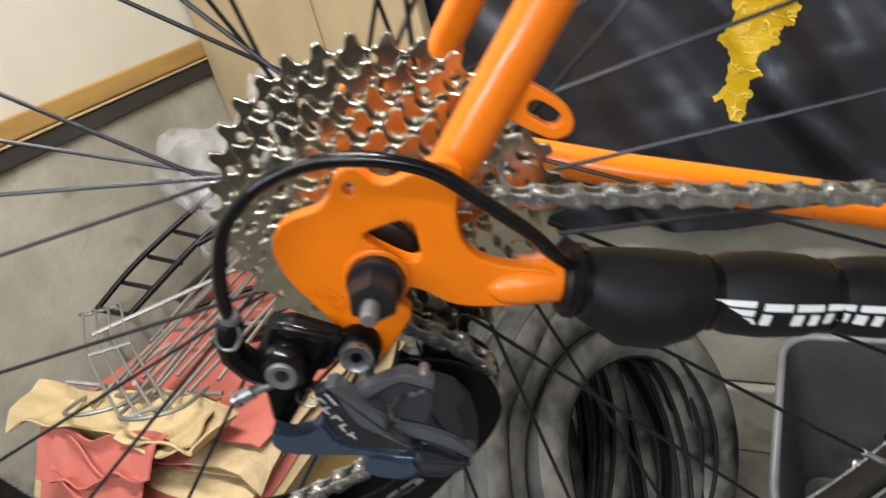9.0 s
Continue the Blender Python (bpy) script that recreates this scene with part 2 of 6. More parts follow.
# ---- mesh helpers ----
def finish(bm, name, mat, smooth=True):
    bmesh.ops.recalc_face_normals(bm, faces=bm.faces)
    me = bpy.data.meshes.new(name)
    bm.to_mesh(me)
    bm.free()
    if smooth:
        for p in me.polygons:
            p.use_smooth = True
        me.set_sharp_from_angle(angle=radians(38))
    me.materials.append(M[mat] if isinstance(mat, str) else mat)
    return me


def part(name, bm, mat, parent, label="", smooth=True):
    """One mesh object under a thing or a part."""
    me = finish(bm, name, mat, smooth) if isinstance(bm, bmesh.types.BMesh) else bm
    ob = new(name, me)
    ob.parent = parent
    if label:
        ob["label"] = label
    return ob


def thing(name, label, category, m=None, group="", kind=""):
    ob = new(name)
    ob.empty_display_size = 0.05
    if m is not None:
        ob.matrix_world = m
    return tagged(ob, label, category, group, kind)


def whole(name, bm, mat, label, category, group="", kind="", m=None, smooth=True):
    ob = part(name, bm, mat, None, "", smooth)
    if m is not None:
        ob.matrix_world = m
    return tagged(ob, label, category, group, kind)


def ring(bm, centre, u, v, ru, rv, seg):
    return [bm.verts.new(centre + u * (ru * math.cos(2 * math.pi * i / seg)) + v * (rv * math.sin(2 * math.pi * i / seg))) for i in range(seg)]


def bridge(bm, a, b):
    n = len(a)
    for i in range(n):
        bm.faces.new((a[i], a[(i + 1) % n], b[(i + 1) % n], b[i]))


def tube(bm, pts, r, seg=12, cap=True, closed=False, flat=1.0, up=None):
    """A round bar along points; r is one radius or one per point; flat squeezes it across."""
    pts = [Vector(p) for p in pts]
    rs = r if isinstance(r, (list, tuple)) else [r] * len(pts)
    n = len(pts)
    rings, u = [], None
    for i, p in enumerate(pts):
        if closed:
            d = pts[(i + 1) % n] - pts[i - 1]
        else:
            d = pts[min(i + 1, n - 1)] - pts[max(i - 1, 0)]
        d.normalize()
        if u is None:
            ref = Vector(up) if up else (Vector((0, 0, 1)) if abs(d.z) < 0.9 else Vector((0, 1, 0)))
            u = (ref - d * ref.dot(d)).normalized()
        else:
            u = (u - d * u.dot(d)).normalized()
        v = d.cross(u)
        rings.append(ring(bm, p, u, v, rs[i], rs[i] * flat, seg))
    for a, b in zip(rings, rings[1:]):
        bridge(bm, a, b)
    if closed:
        bridge(bm, rings[-1], rings[0])
    elif cap:
        bm.faces.new(rings[0])
        bm.faces.new(rings[-1])
    return bm


def lathe(bm, profile, origin, axis, seg=32, closed=False, cap=True):
    """Turns (radius, height) pairs round an axis."""
    axis = Vector(axis).normalized()
    ref = Vector((0, 0, 1)) if abs(axis.z) < 0.9 else Vector((1, 0, 0))
    u = (ref - axis * ref.dot(axis)).normalized()
    v = axis.cross(u)
    origin = Vector(origin)
    rings = [ring(bm, origin + axis * h, u, v, max(r, 1e-5), max(r, 1e-5), seg) for r, h in profile]
    for a, b in zip(rings, rings[1:]):
        bridge(bm, a, b)
    if closed:
        bridge(bm, rings[-1], rings[0])
    elif cap:
        bm.faces.new(rings[0])
        bm.faces.new(rings[-1])
    return bm


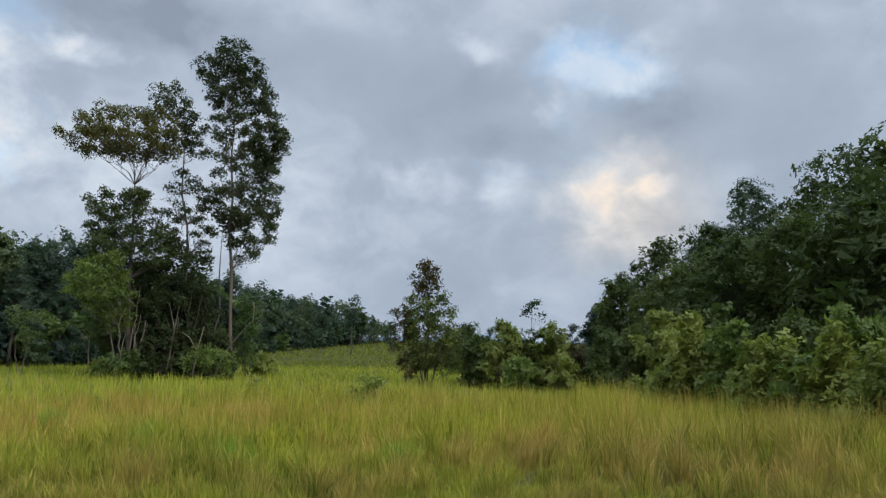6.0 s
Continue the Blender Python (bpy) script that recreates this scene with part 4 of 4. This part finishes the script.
+-------+
Task goal => Return the listing above in full and without alteration, excluding its pictures.

Problem solution =>
9.0 s
Continue the Blender Python (bpy) script that recreates this scene with part 2 of 6. More parts follow.
# ---- mesh helpers ----
def finish(bm, name, mat, smooth=True):
    bmesh.ops.recalc_face_normals(bm, faces=bm.faces)
    me = bpy.data.meshes.new(name)
    bm.to_mesh(me)
    bm.free()
    if smooth:
        for p in me.polygons:
            p.use_smooth = True
        me.set_sharp_from_angle(angle=radians(38))
    me.materials.append(M[mat] if isinstance(mat, str) else mat)
    return me


def part(name, bm, mat, parent, label="", smooth=True):
    """One mesh object under a thing or a part."""
    me = finish(bm, name, mat, smooth) if isinstance(bm, bmesh.types.BMesh) else bm
    ob = new(name, me)
    ob.parent = parent
    if label:
        ob["label"] = label
    return ob


def thing(name, label, category, m=None, group="", kind=""):
    ob = new(name)
    ob.empty_display_size = 0.05
    if m is not None:
        ob.matrix_world = m
    return tagged(ob, label, category, group, kind)


def whole(name, bm, mat, label, category, group="", kind="", m=None, smooth=True):
    ob = part(name, bm, mat, None, "", smooth)
    if m is not None:
        ob.matrix_world = m
    return tagged(ob, label, category, group, kind)


def ring(bm, centre, u, v, ru, rv, seg):
    return [bm.verts.new(centre + u * (ru * math.cos(2 * math.pi * i / seg)) + v * (rv * math.sin(2 * math.pi * i / seg))) for i in range(seg)]


def bridge(bm, a, b):
    n = len(a)
    for i in range(n):
        bm.faces.new((a[i], a[(i + 1) % n], b[(i + 1) % n], b[i]))


def tube(bm, pts, r, seg=12, cap=True, closed=False, flat=1.0, up=None):
    """A round bar along points; r is one radius or one per point; flat squeezes it across."""
    pts = [Vector(p) for p in pts]
    rs = r if isinstance(r, (list, tuple)) else [r] * len(pts)
    n = len(pts)
    rings, u = [], None
    for i, p in enumerate(pts):
        if closed:
            d = pts[(i + 1) % n] - pts[i - 1]
        else:
            d = pts[min(i + 1, n - 1)] - pts[max(i - 1, 0)]
        d.normalize()
        if u is None:
            ref = Vector(up) if up else (Vector((0, 0, 1)) if abs(d.z) < 0.9 else Vector((0, 1, 0)))
            u = (ref - d * ref.dot(d)).normalized()
        else:
            u = (u - d * u.dot(d)).normalized()
        v = d.cross(u)
        rings.append(ring(bm, p, u, v, rs[i], rs[i] * flat, seg))
    for a, b in zip(rings, rings[1:]):
        bridge(bm, a, b)
    if closed:
        bridge(bm, rings[-1], rings[0])
    elif cap:
        bm.faces.new(rings[0])
        bm.faces.new(rings[-1])
    return bm


def lathe(bm, profile, origin, axis, seg=32, closed=False, cap=True):
    """Turns (radius, height) pairs round an axis."""
    axis = Vector(axis).normalized()
    ref = Vector((0, 0, 1)) if abs(axis.z) < 0.9 else Vector((1, 0, 0))
    u = (ref - axis * ref.dot(axis)).normalized()
    v = axis.cross(u)
    origin = Vector(origin)
    rings = [ring(bm, origin + axis * h, u, v, max(r, 1e-5), max(r, 1e-5), seg) for r, h in profile]
    for a, b in zip(rings, rings[1:]):
        bridge(bm, a, b)
    if closed:
        bridge(bm, rings[-1], rings[0])
    elif cap:
        bm.faces.new(rings[0])
        bm.faces.new(rings[-1])
    return bm


6.0 s
Continue the Blender Python (bpy) script that recreates this scene with part 4 of 4. This part finishes the script.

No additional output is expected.